When you’re shopping online with Beni, we need to figure out what you’re shopping for in order to deliver you relevant secondhand versions of that. When you’re on a merchant page (think Nike, Patagonia, etc.) we collect some product-level information from the page and use that information to perform a search. We look at the product image, the product title, the price, the brand, etc. and all of that is factored into our search and ranking algorithm (learn more about our ranking algorithm in our previous post).
Here’s a great visual example of the kinds of information that are relevant to us:
Our product catalog is similarly structured to how you might organize your closet - we have all of our pants in one “drawer”, all of our shirts in another, etc. When you are shopping for pants, and therefore we are looking for matching pants (but secondhand and for half the price), we don’t want to be searching through our whole catalog of 200M+ listings to find you that exact item because it would take us way too long (and you probably won’t be waiting around). Instead, we want to go to our ‘pants drawer’ and search there specifically. Therefore, determining the category of the product that you are looking at is quite important for us - when you’re shopping for pants, we don’t want to be searching through where we store the shirts, and showing you shirts.
In most cases, we can figure out pretty easily that you’re looking at pants by performing a keyword search with our bank of keywords defining pants (pants, trousers, jeans, etc.) against the text descriptors that we can find on the page (breadcrumbs, product title, etc.).
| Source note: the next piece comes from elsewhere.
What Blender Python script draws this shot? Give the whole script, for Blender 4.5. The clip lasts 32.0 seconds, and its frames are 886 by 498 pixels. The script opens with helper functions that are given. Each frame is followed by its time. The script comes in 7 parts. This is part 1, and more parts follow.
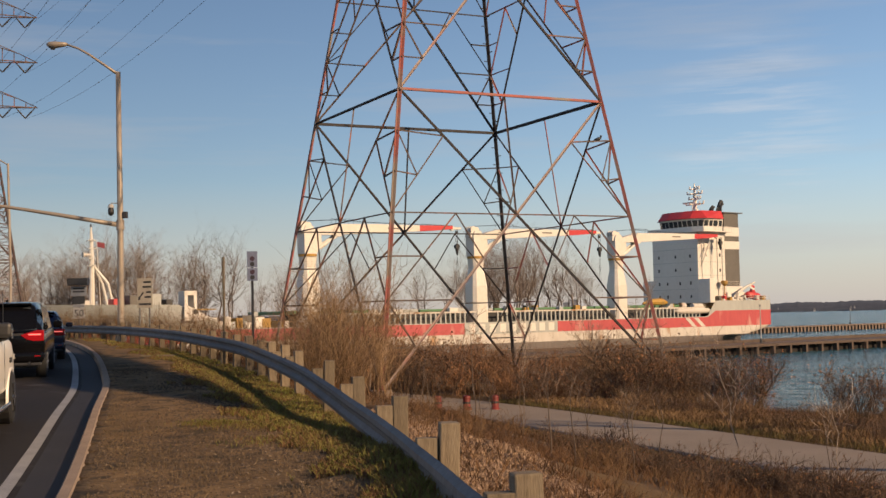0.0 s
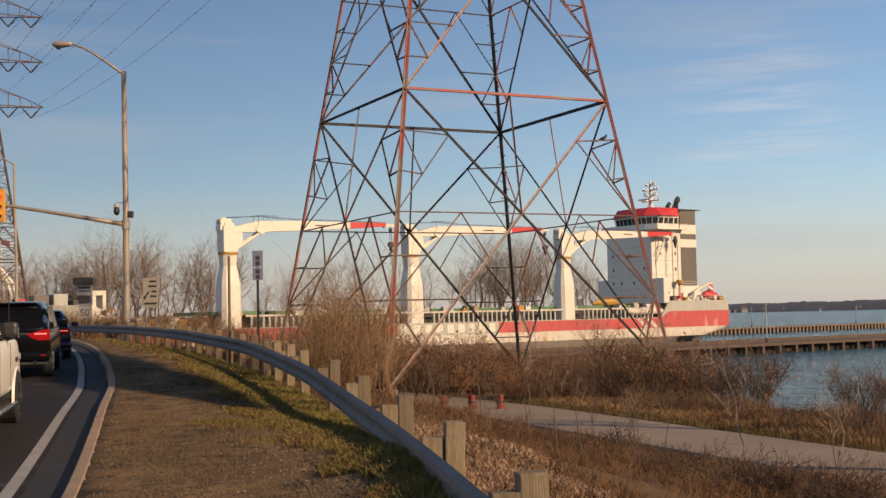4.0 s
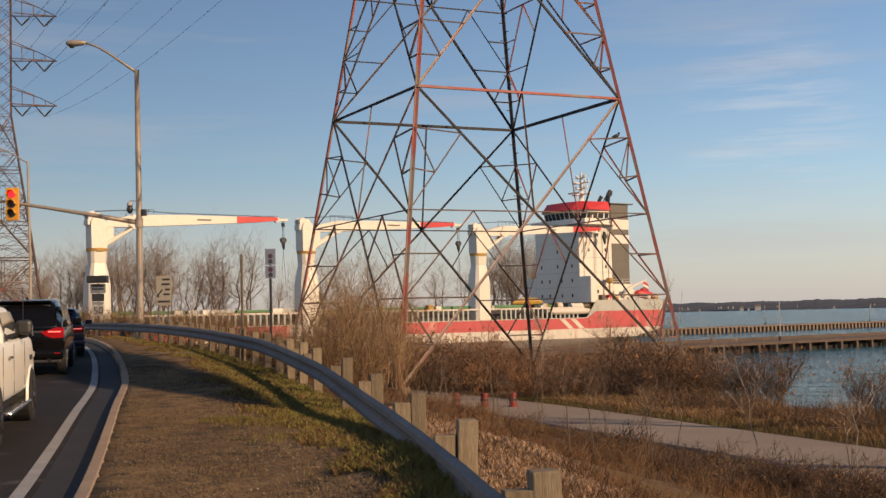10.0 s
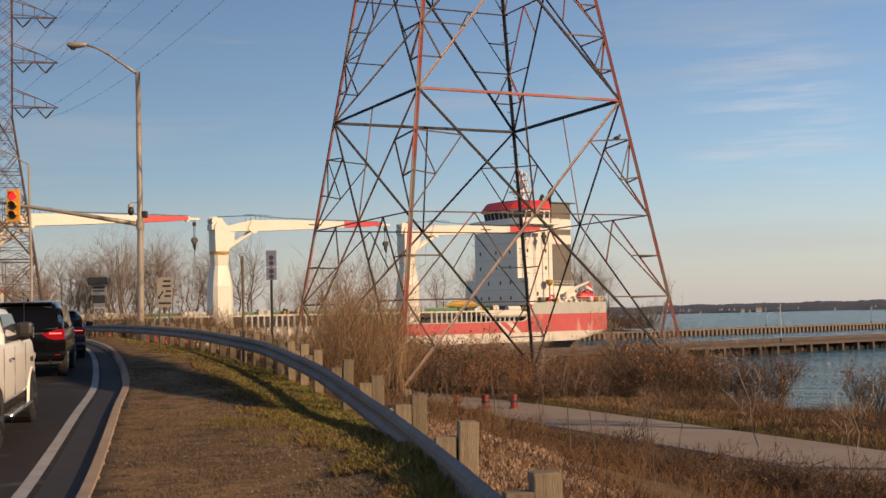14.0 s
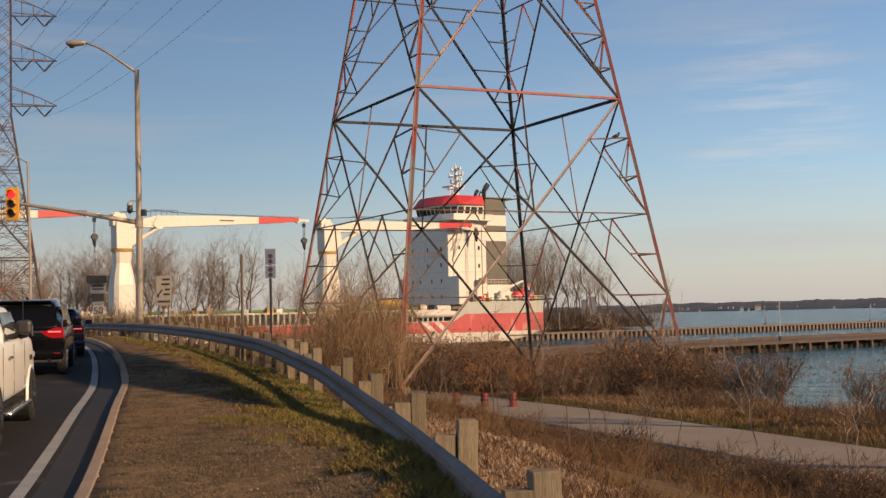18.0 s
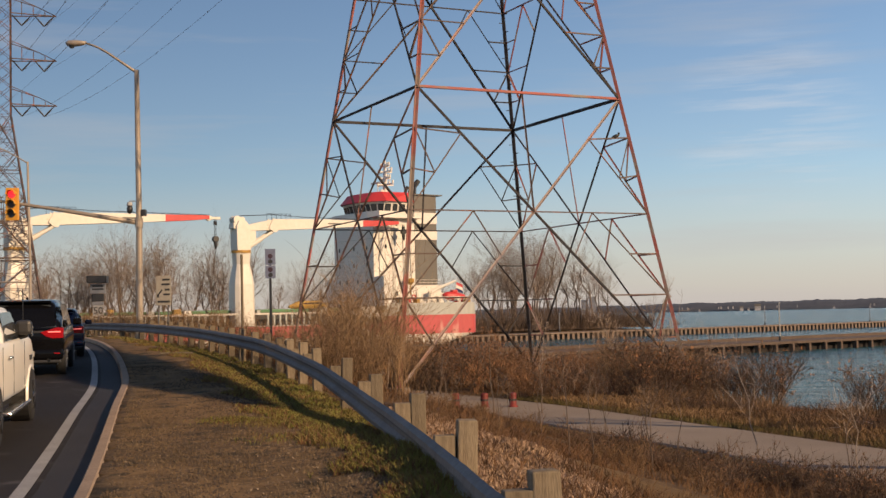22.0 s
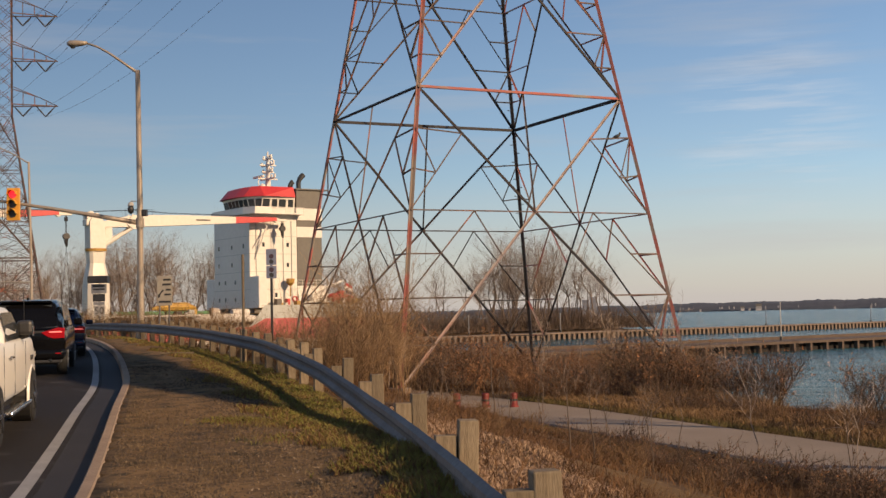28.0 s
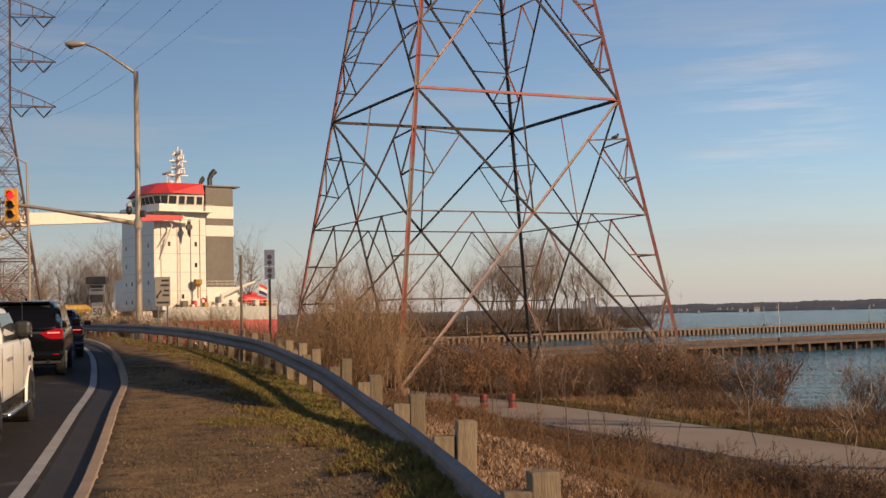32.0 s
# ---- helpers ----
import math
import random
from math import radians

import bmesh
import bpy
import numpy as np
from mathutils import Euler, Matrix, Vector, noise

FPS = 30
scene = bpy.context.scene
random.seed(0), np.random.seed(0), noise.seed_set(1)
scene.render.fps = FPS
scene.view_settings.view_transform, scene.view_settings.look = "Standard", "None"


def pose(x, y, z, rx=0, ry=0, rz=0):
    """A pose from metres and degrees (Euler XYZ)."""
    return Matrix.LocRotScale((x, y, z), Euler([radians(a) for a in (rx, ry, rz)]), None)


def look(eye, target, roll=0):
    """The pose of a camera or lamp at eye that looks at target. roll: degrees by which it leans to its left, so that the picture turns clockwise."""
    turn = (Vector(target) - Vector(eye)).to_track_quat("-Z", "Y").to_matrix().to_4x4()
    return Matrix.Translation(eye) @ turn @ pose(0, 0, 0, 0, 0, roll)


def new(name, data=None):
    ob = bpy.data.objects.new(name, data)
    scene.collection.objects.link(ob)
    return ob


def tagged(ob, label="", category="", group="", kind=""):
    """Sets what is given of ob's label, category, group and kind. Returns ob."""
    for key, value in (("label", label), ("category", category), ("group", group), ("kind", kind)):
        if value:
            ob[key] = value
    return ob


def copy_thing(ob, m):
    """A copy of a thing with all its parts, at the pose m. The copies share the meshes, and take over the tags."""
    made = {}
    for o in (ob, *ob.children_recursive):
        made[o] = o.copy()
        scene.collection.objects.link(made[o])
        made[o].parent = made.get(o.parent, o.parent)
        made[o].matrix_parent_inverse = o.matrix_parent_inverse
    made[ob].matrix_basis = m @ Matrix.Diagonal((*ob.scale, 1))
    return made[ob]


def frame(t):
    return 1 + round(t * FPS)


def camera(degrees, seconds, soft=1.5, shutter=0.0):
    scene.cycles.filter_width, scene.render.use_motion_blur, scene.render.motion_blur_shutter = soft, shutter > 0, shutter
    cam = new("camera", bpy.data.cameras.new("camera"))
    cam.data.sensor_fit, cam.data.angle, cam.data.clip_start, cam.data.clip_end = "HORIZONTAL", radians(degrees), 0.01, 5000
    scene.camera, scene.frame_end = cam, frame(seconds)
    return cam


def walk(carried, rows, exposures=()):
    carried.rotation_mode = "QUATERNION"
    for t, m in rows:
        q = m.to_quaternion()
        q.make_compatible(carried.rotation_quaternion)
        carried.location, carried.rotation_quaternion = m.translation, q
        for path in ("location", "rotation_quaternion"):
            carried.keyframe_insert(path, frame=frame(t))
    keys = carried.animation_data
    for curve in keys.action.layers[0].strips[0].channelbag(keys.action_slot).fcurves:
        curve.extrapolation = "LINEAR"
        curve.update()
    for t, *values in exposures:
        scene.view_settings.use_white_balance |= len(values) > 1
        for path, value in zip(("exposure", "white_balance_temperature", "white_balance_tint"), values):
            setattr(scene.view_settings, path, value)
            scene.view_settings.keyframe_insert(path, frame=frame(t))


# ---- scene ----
EYE = (0.0, 0.0, 1.8)
cam = camera(39.27, 32.0)
# seconds, degrees turned to the left, degrees turned up
TURNS = [(0, -0.824, 0.105), (0.5, -1.073, 0.085), (1, -1.008, 0.060), (1.5, -0.948, 0.075), (2, -0.923, 0.095), (2.5, -0.854, 0.110), (3, -0.843, 0.115), (3.5, -0.798, 0.090), (5.5, 0.155, 0.080), (6, 0.085, 0.080), (6.5, 0.040, 0.041), (7, 0.000, 0.000), (7.5, 0.000, -0.025), (8, 0.000, -0.035), (8.5, 0.000, 0.000), (9, 0.000, 0.000), (9.5, 0.000, 0.000), (10, 0.000, 0.000), (10.5, 0.000, 0.000), (11, 0.000, 0.000), (11.5, 0.000, 0.000), (12, 0.080, 0.041), (12.5, 0.160, 0.075), (13, 0.160, 0.080), (13.5, 0.100, 0.080), (14, 0.040, 0.080), (14.5, 0.040, 0.041), (16.5, 0.000, 0.041), (17, 0.000, 0.015), (17.5, 0.000, 0.000), (18, 0.000, 0.000), (18.5, 0.000, 0.000), (19, 0.000, 0.000), (19.5, 0.000, 0.000), (20, 0.000, 0.000), (20.5, 0.020, 0.000), (21, -0.010, 0.000), (21.5, -0.010, 0.000), (22, -0.005, 0.005), (22.5, 0.000, 0.025), (23, 0.040, 0.000), (23.5, 0.040, 0.000), (24, 0.005, 0.000), (24.5, 0.000, 0.000), (25, 0.000, 0.000), (25.5, 0.000, 0.000), (27.5, 0.045, 0.005), (28, 0.040, 0.010), (28.5, 0.050, 0.010), (29, 0.040, 0.010), (29.5, 0.040, 0.036), (30, 0.040, 0.036), (30.5, 0.035, 0.031), (31, 0.000, 0.031), (31.5, -0.010, 0.036), (32, -0.040, 0.046)]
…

In other cases, the text descriptors that are provided are not actually super helpful in determining the product category.
Here’s an example. On QVC lives a product called the Bernardo Hooded Quilted Puffer Walker. The product page looks like this (also - checkout that 50% off steal!):
In this case, we use a generative AI model, namely GPT, to help us extract additional product descriptors from the information that we have available. What is GPT? You might have heard of it in the context of ChatGPT, but it’s essentially a Large Language Model (LLM) that can generate new, coherent, and contextually relevant text based on the inputs it has received. It’s pre-trained on a large corpus of text data, encompassing diverse topics and domains, which enables the model to learn general structure and nuance of human language.
Here’s how it works. We feed it the information we do have (you can see it’s not super useful):
- Product Title: Bernardo Hooded Quilted Puffer Walker
- Breadcrumbs: Product Detail | A566808
And we ask it to return some additional product tags, in which case, it says:
- Puffer Jackets
- Bernardo Hooded Quilted Puffer Walker
Aha! Now we have a lot more information about what the potential product category might be, and we can go searching through our catalog of jackets. And that’s how we use GPT to help us figure out what you’re shopping for with Beni!